# WORK TO DO
Scan the listing below and copy every line holding "that".

# DATA SHOWN
+ + +

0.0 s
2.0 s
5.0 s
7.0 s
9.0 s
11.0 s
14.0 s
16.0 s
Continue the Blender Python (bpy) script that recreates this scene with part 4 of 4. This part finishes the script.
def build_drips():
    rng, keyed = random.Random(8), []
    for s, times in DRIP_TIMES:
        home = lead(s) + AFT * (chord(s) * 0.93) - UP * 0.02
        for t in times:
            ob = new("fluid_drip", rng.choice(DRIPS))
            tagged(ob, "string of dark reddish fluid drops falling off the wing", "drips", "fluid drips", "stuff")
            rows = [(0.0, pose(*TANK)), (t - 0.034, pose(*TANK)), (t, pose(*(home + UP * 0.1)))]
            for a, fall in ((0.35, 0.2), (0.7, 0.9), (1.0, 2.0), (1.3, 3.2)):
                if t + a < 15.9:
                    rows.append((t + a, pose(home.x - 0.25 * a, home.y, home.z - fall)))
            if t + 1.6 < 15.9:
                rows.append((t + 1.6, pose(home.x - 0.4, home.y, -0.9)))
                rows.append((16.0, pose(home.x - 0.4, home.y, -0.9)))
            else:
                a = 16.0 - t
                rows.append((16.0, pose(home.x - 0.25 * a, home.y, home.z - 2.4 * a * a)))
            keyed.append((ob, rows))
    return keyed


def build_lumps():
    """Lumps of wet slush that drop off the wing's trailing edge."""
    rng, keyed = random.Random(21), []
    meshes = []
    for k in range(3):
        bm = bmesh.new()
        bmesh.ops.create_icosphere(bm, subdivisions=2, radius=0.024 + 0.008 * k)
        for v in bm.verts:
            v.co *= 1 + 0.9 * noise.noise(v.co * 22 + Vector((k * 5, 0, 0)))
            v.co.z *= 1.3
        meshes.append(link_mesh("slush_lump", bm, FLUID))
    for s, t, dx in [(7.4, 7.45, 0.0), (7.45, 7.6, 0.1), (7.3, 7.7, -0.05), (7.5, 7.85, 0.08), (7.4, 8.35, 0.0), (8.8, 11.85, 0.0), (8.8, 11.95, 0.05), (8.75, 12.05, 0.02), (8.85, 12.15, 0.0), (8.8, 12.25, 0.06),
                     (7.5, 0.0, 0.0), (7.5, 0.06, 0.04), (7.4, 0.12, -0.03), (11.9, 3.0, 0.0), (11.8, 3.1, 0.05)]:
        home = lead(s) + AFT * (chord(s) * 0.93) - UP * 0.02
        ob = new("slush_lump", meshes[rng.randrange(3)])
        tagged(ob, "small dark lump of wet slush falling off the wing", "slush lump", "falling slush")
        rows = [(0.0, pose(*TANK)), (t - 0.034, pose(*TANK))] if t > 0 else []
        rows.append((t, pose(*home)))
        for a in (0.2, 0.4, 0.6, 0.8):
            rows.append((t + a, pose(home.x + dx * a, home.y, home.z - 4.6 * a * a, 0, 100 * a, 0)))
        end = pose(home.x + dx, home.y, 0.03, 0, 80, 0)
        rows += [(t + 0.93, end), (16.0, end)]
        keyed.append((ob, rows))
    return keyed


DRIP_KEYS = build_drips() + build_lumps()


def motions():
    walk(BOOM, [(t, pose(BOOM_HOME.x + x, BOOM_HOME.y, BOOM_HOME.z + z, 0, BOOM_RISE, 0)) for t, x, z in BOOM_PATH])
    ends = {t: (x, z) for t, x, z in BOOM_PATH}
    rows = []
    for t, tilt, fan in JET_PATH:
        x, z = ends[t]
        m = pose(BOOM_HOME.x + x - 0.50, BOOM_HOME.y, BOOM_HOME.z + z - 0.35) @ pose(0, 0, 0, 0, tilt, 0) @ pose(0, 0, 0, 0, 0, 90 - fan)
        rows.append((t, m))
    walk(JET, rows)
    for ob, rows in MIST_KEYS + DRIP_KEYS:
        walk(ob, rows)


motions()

+ + +

# FULL ANSWER
Continue the Blender Python (bpy) script that recreates this scene with part 4 of 4. This part finishes the script.
    """Lumps of wet slush that drop off the wing's trailing edge."""